News  

Resesi Teknis Melanda Ekonomi AS, Ini Dampaknya Terhadap Indonesia

Ekonomi Amerika Serikat (AS) memasuki resesi teknis, setelah pertumbuhan ekonomi kuartal II 2022 tercatat minus 0,9 persen secara year on year (yoy).

Di kuartal sebelumnya, yakni pada Januari-Maret 2022 kontraksi ekonomi AS sudah terjadi lebih dalam yakni di posisi minus 1,6 persen secara yoy.

Dengan pertumbuhan ekonomi yang negatif di dua kuartal berturut-turut, Amerika Serikat (AS) secara teknis dinyatakan mengalami resesi.

Lantas, apa dampak yang dirasakan Indonesia? Direktur Riset Center of Reform on Economics (Core) Piter Abdullah mengatakan, The Fed menaikkan suku bunga untuk menahan laju inflasi yang terus tinggi.

Di sisi lain kenaikan suku bunga juga menahan konsumsi dan investasi riil. Itu berarti, menahan atau bahkan menurunkan pertumbuhan ekonomi hingga terjadi resesi.

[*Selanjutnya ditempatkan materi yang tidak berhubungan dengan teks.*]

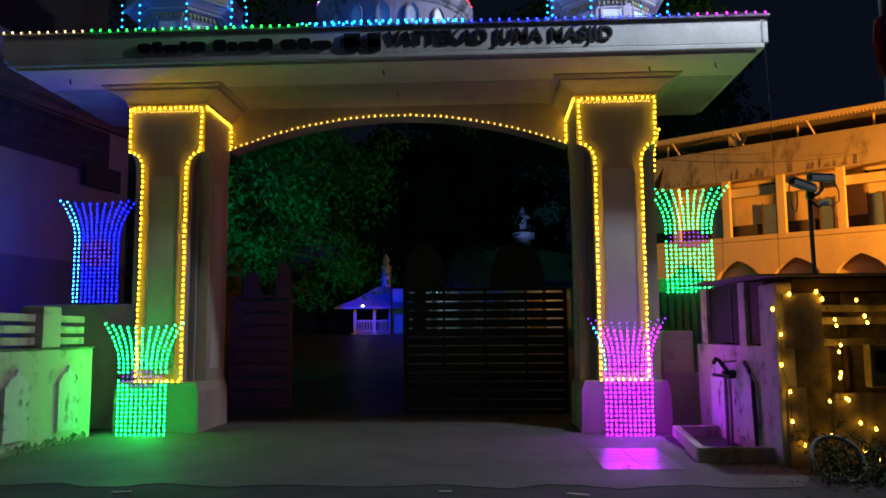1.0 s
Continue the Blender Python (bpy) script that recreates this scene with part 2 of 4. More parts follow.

“Kenaikan suku bunga The Fed menyebabkan arus modal global mengalir masuk ke Amerika menyebabkan dolar AS menguat. Jadi dampak kenaikan suku bunga The Fed justru menyebabkan keluar nya modal asing.

Dampaknya kemudian adalah nilai mata uang negara berkembang melemah terhadap dolar AS,” jelas Piter kepada kumparan, Jumat (29/7).

Dihubungi terpisah, Direktur Center of Economic and Law Studies, Bhima Yudhistira menyebut, kenaikan tingkat suku bunga The Fed hanyalah salah satu faktor penyebab resesi di AS.

Bahkan tanpa The Fed menaikkan suku bunga, inflasi yang bersumber dari harga energi maupun pangan telah memukul ekonomi AS.

“Sebagian besar cost push inflation atau inflasi dari sisi produksi membuat perusahaan memilih melakukan pengurangan kapasitas produksi diberbagai sektor terutama elektronik, otomotif, besi baja, dan makanan jadi. Ibaratnya Fed rate di satu sisi ingin kendalikan inflasi tapi ada efek menambah dalam kontraksi nya,” kata Bhima kepada kumparan.

“Dampak positif, Indonesia relatif bisa menunjukkan performa ketahanan ekonomi lebih baik dari negara tetangga. Contohnya soal inflasi, Indonesia masih ada di 4,35 persen per Juni 2022 dan inflasi Juli meski naik ada di angka 4,6 persen. Sementara inflasi di Thailand sudah di angka 7,66 persen dan Filipina 6,1 persen secara tahunan,” sambung Bhima.

Inflasi yang relatif rendah membuat investor di pasar modal masih menaruh kepercayaan terhadap prospek pasar Indonesia. Jika angka inflasi masih dalam batas wajar yakni di bawah 4,8 persen, maka kekhawatiran permintaan perusahaan turun tajam seperti di AS bisa dicegah.

Menurut Bhima, terdapat korelasi inflasi terjaga dengan arus modal asing dalam pembelian bersih saham sebesar Rp 58,2 triliun di semua pasar secara year to date atau dari awal tahun 2022.

“Memang inflasi yang rendah di Indonesia harus dibayar dengan harga yang mahal, yaitu beban belanja subsidi energi terutama BBM akan melonjak signifikan, mungkin Rp 620 triliun tidak cukup menambal dana kompensasi dan subsidi energi sampai akhir tahun,” pungkas dia.(Sumber)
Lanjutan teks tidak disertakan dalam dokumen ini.